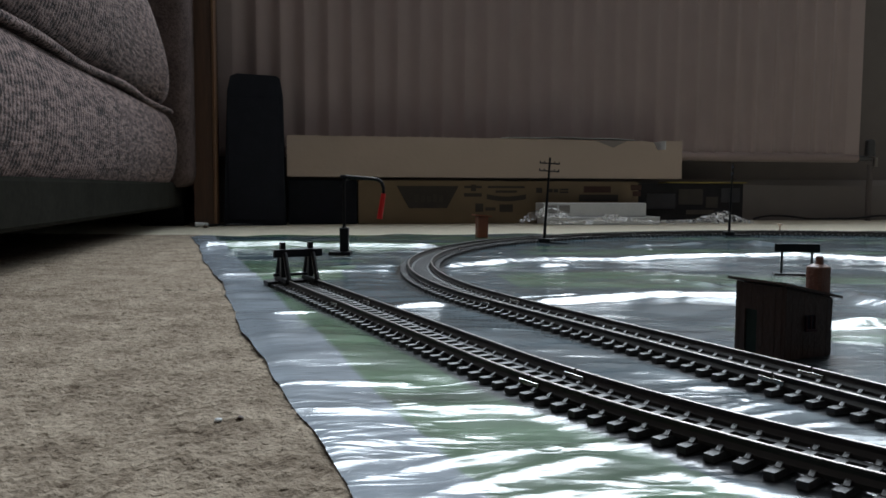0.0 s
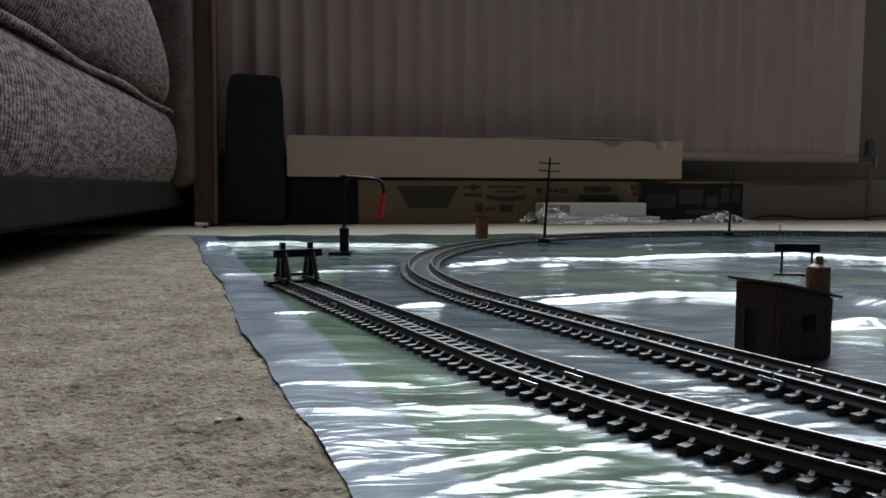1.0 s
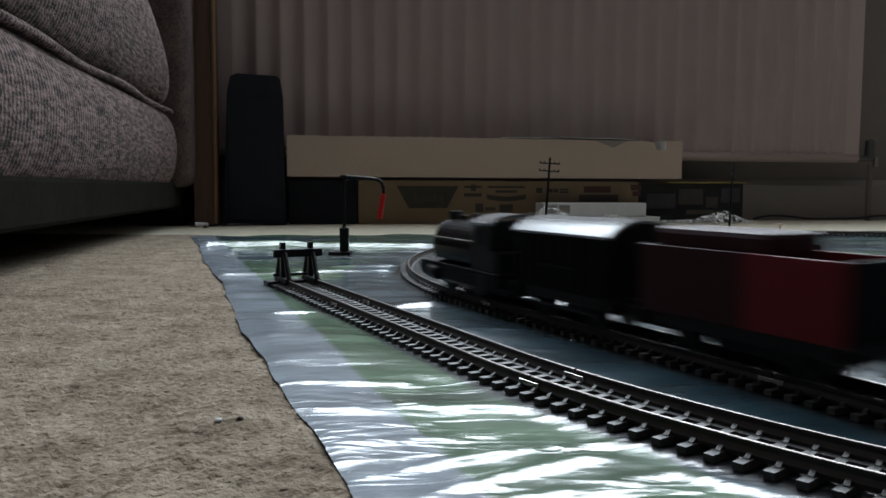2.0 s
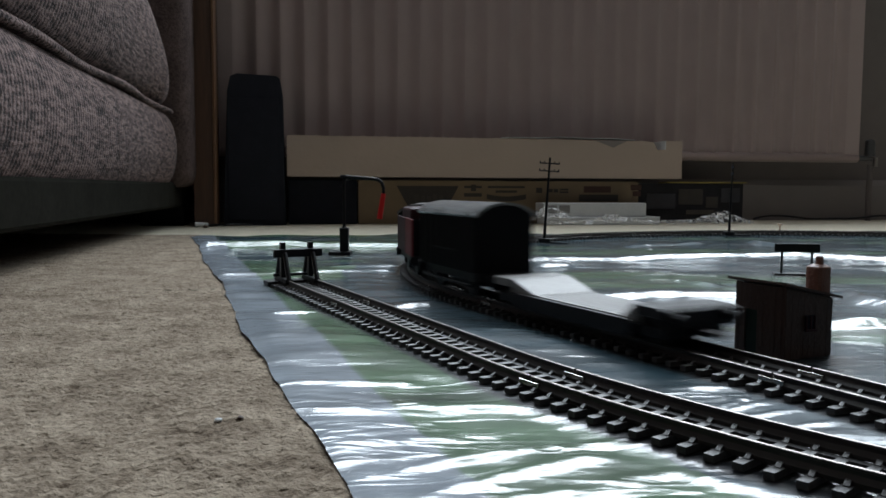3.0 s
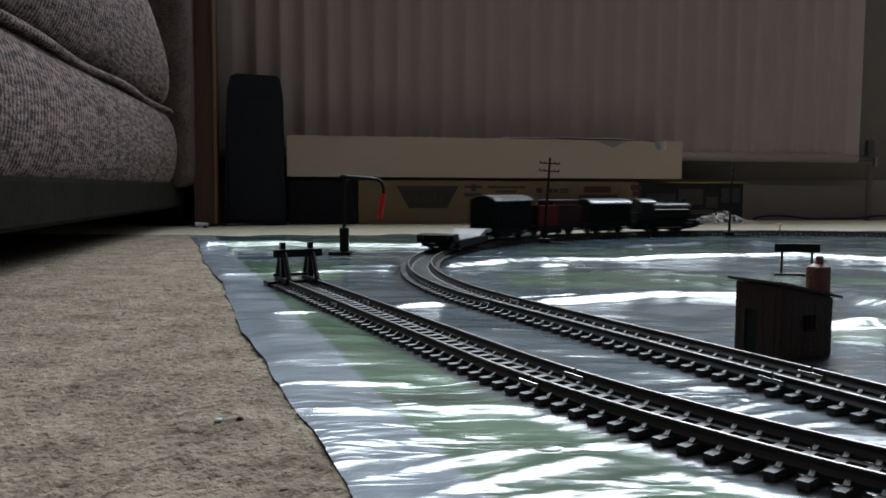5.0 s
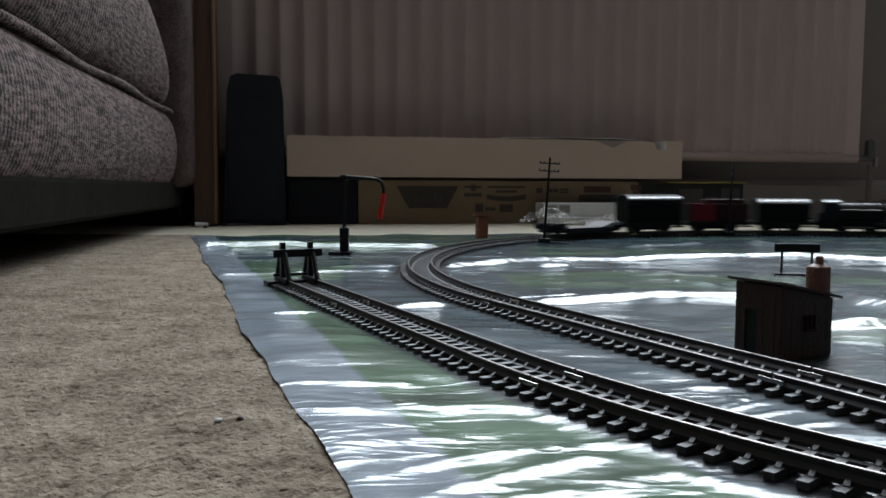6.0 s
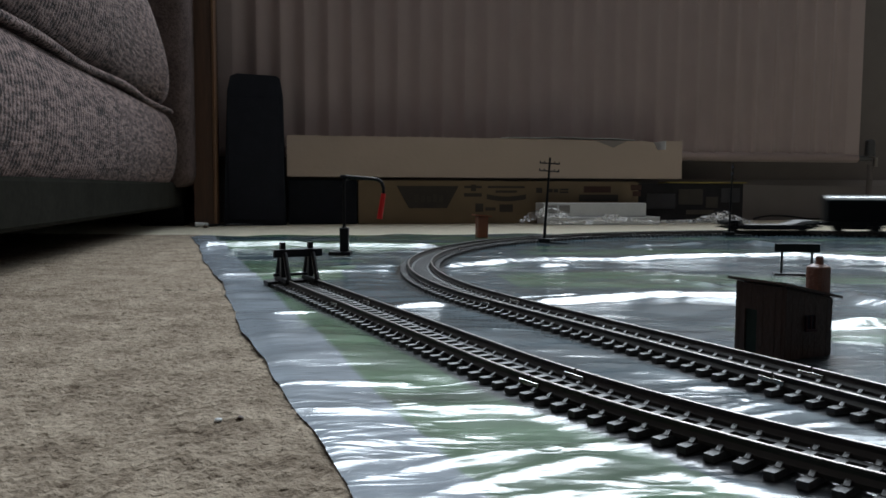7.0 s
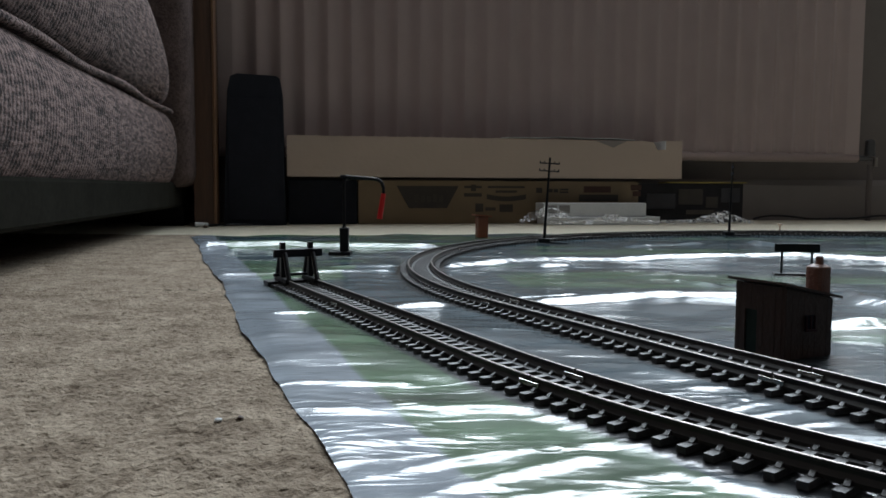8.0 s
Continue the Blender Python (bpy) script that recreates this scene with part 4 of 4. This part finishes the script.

=== STATED EXERCISE ===
Copy the material above in full and exactly, skipping pictures.

=== OUTPUT FOR THIS TASK ===
0.0 s
1.0 s
2.0 s
3.0 s
5.0 s
6.0 s
7.0 s
8.0 s
Continue the Blender Python (bpy) script that recreates this scene with part 4 of 4. This part finishes the script.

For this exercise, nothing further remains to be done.